#### Problem description
Print, word for word, every line from the beginning of the listing up to and including the line with "import numpy as np". Pictures are to be excluded.

## start Given information

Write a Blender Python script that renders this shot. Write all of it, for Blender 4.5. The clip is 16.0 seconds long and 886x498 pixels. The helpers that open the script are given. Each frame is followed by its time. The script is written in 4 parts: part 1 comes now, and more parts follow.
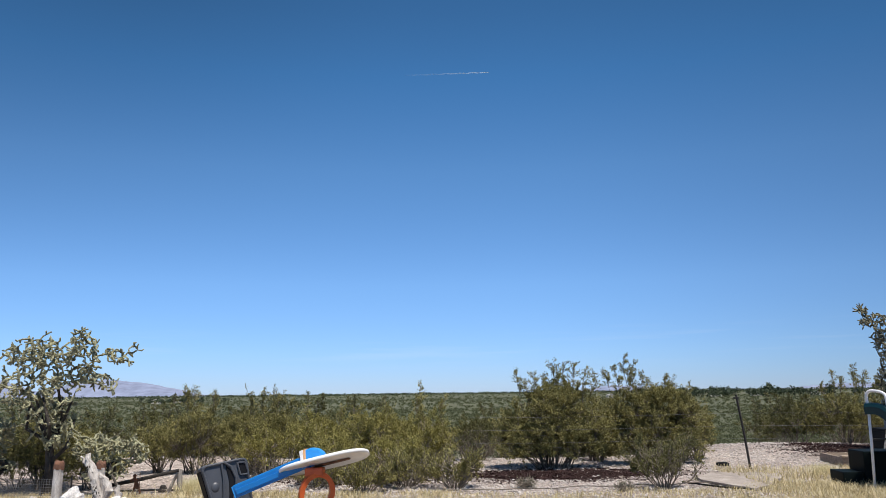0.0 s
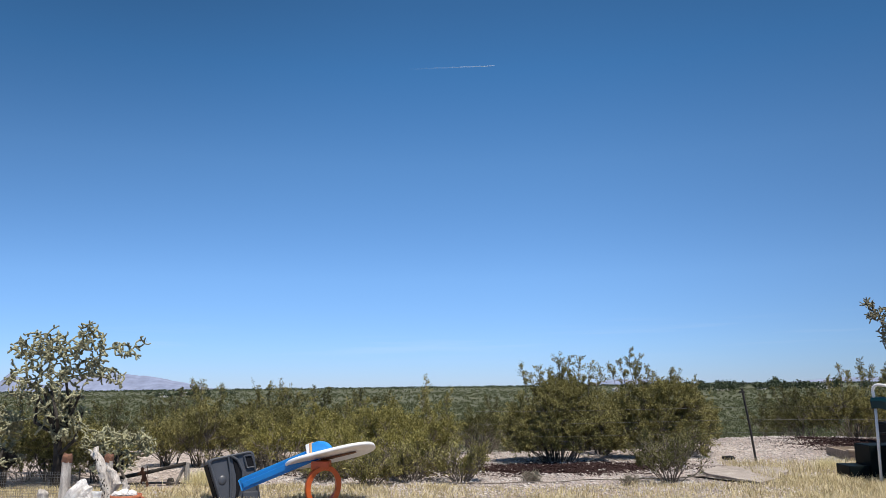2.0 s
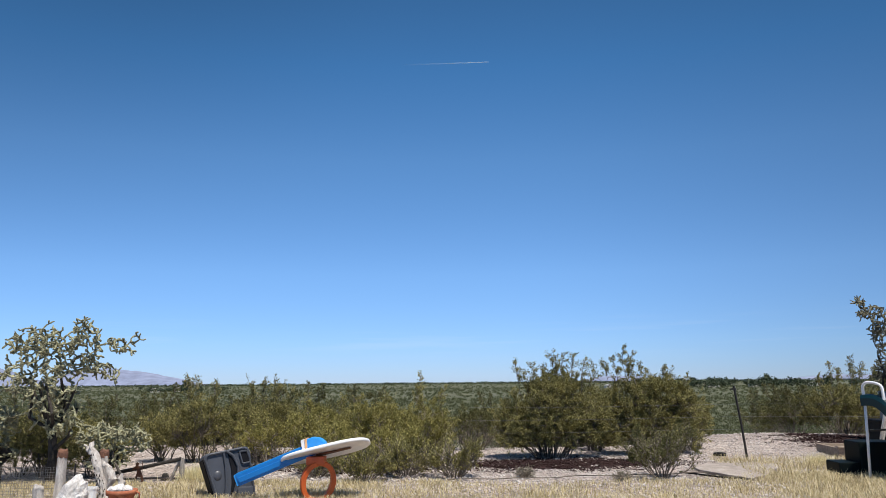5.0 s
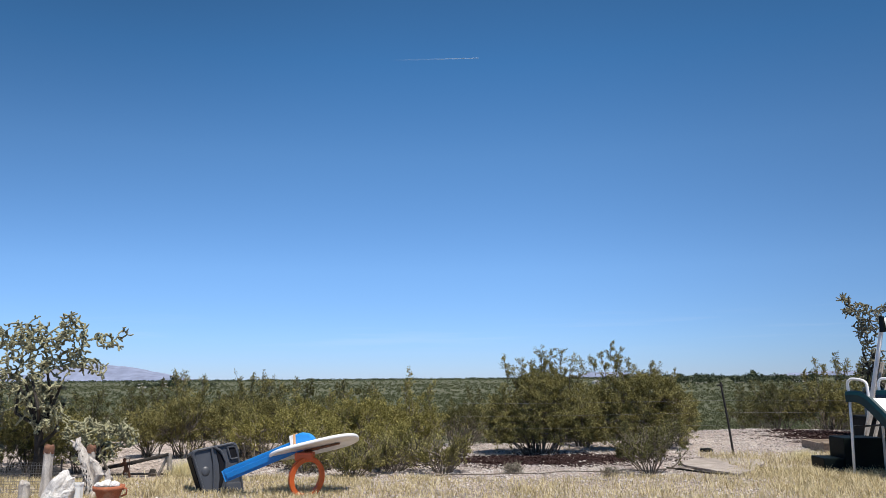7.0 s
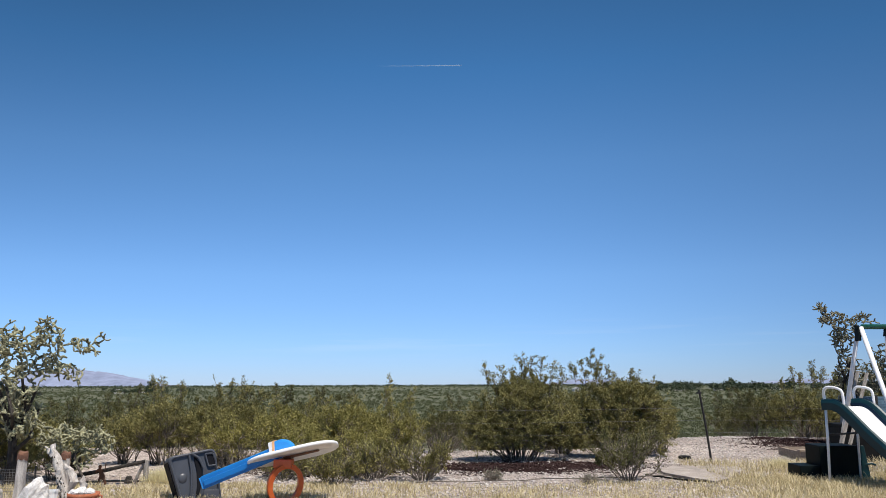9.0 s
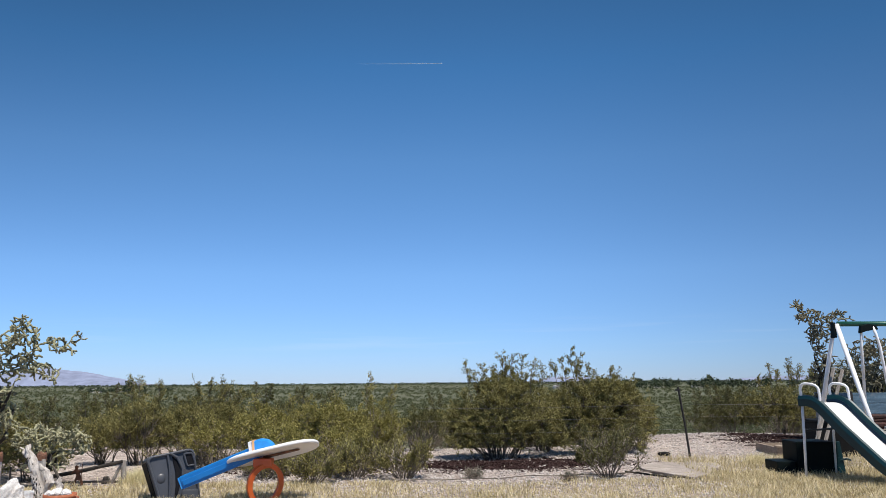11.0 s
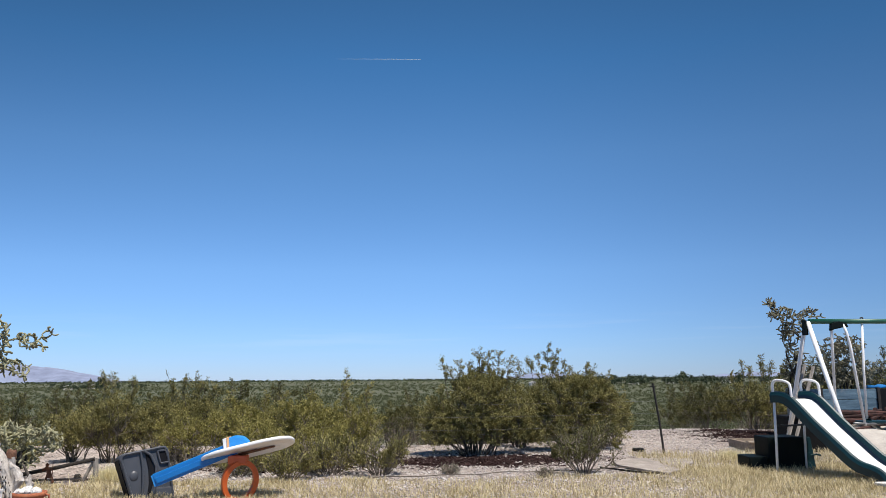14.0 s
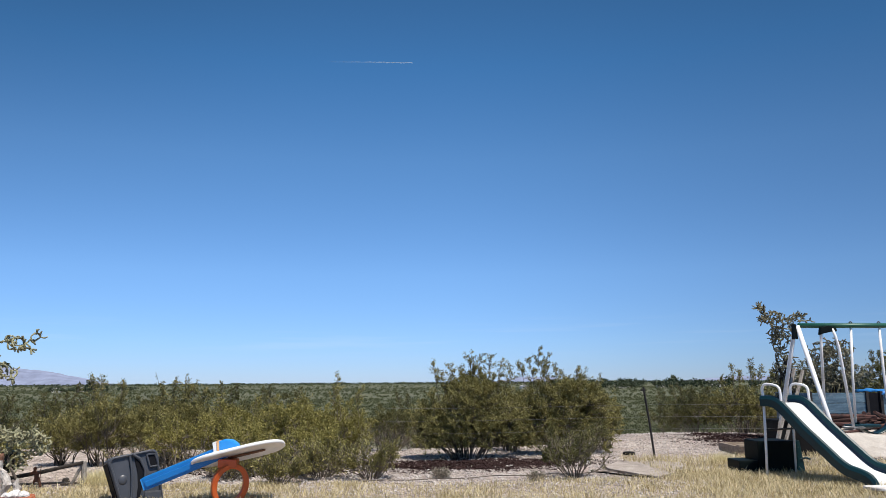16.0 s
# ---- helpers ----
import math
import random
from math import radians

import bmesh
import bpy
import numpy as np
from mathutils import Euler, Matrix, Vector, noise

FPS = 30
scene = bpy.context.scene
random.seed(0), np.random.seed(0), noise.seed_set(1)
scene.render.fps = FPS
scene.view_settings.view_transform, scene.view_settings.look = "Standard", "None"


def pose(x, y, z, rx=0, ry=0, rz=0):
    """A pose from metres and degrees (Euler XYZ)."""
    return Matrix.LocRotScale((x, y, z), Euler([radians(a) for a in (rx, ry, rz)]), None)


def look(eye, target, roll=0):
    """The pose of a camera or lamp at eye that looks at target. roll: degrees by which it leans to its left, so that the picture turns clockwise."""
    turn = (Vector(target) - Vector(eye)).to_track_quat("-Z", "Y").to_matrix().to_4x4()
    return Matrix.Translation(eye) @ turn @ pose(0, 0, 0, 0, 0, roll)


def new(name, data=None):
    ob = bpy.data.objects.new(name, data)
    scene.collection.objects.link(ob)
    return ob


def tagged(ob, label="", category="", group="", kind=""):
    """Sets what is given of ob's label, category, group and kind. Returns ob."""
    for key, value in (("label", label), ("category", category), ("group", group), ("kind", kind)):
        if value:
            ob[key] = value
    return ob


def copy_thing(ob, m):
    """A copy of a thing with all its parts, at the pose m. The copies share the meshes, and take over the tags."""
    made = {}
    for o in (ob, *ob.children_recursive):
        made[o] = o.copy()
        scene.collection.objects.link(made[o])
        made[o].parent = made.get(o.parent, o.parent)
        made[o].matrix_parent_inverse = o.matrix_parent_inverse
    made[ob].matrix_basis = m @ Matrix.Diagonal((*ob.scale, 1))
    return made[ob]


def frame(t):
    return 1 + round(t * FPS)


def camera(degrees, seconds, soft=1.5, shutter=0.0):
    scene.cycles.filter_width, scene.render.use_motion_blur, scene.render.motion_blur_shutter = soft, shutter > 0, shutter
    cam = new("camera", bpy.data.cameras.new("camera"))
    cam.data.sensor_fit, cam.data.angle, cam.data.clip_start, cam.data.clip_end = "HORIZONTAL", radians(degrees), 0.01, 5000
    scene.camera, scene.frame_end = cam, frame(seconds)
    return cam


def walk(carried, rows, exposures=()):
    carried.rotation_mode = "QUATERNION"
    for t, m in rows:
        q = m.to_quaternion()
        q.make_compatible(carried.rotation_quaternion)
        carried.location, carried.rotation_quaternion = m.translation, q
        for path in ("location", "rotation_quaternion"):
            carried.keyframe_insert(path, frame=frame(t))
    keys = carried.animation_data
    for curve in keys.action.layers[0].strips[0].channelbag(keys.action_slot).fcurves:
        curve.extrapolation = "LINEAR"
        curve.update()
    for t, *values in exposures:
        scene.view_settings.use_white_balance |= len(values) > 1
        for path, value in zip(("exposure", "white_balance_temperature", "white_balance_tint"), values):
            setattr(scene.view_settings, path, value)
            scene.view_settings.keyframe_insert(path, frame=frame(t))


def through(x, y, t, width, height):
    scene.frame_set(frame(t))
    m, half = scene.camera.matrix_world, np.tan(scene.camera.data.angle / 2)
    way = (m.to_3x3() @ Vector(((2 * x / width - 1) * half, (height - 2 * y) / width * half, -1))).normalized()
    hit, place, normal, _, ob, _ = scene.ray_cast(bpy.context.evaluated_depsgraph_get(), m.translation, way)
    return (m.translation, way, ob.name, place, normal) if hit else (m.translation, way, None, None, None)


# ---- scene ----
cam = camera(61.0, 16.0, soft=0.75)
ROWS = [
    (0.0, 0.0191, 0.0489, 1.1434, 1.038, 10.747, 0.701),
    (0.5, 0.0185, 0.0489, 1.1443, 0.511, 10.308, 0.671),
    (1.0, 0.0189, 0.0478, 1.1448, 0.823, 10.332, 0.643),
    (1.5, 0.0201, 0.0462, 1.1449, 1.274, 10.392, 0.632),
    (2.0, 0.0212, 0.0444, 1.1447, 1.474, 10.287, 0.663),
    (2.5, 0.0208, 0.0417, 1.1445, 1.563, 10.52, 0.702),
    (3.0, 0.0176, 0.0356, 1.1451, 1.448, 10.412, 0.681),
    (3.5, 0.0124, 0.024, 1.1464, 1.361, 10.316, 0.673),
    (4.0, 0.0078, 0.012, 1.1478, 1.203, 10.052, 0.608),
    (6.5, -0.0014, -0.0055, 1.1486, 0.364, 9.932, 0.463),
    (7.0, -0.0009, -0.005, 1.1496, 0.073, 9.676, 0.426),
    (7.5, -0.0008, -0.0059, 1.1506, -0.138, 10.009, 0.381),
    (8.0, -0.0011, -0.007, 1.1511, -0.435, 10.115, 0.369),
    (8.5, -0.0011, -0.0073, 1.1512, -0.529, 9.801, 0.384),
    (9.0, -0.0012, -0.0072, 1.1514, -1.391, 10.161, 0.22),
    (11.5, -0.0034, 0.0037, 1.1523, -2.868, 9.869, 0.485),
    (12.0, -0.004, 0.004, 1.1524, -2.863, 9.633, 0.52),
    (12.5, -0.0043, 0.005, 1.1527, -3.18, 9.491, 0.488),
    (13.0, -0.0042, 0.0067, 1.1527, -3.603, 9.378, 0.448),
    (13.5, -0.0039, 0.0085, 1.1526, -4.478, 9.728, 0.434),
    (14.0, -0.0035, 0.0104, 1.1529, -4.581, 9.734, 0.445),
    (14.5, -0.0036, 0.0124, 1.1535, -4.117, 9.992, 0.57),
    (15.0, -0.0046, 0.0132, 1.1537, -4.277, 9.662, 0.554),
    (15.5, -0.0057, 0.0126, 1.1541, -4.61, 9.689, 0.505),
    (16.0, -0.0064, 0.0116, 1.1549, -5.263, 9.973, 0.371),
]
EXPOSURE = 0.22
walk(cam, [(t, pose(x, y, z, 90 + pitch, roll, yaw)) for t, x, y, z, yaw, pitch, roll in ROWS], [(0.0, EXPOSURE), (16.0, EXPOSURE)])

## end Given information

#### Exercise solution
Write a Blender Python script that renders this shot. Write all of it, for Blender 4.5. The clip is 16.0 seconds long and 886x498 pixels. The helpers that open the script are given. Each frame is followed by its time. The script is written in 4 parts: part 1 comes now, and more parts follow.
0.0 s
2.0 s
5.0 s
7.0 s
9.0 s
11.0 s
14.0 s
16.0 s
# ---- helpers ----
import math
import random
from math import radians

import bmesh
import bpy
import numpy as np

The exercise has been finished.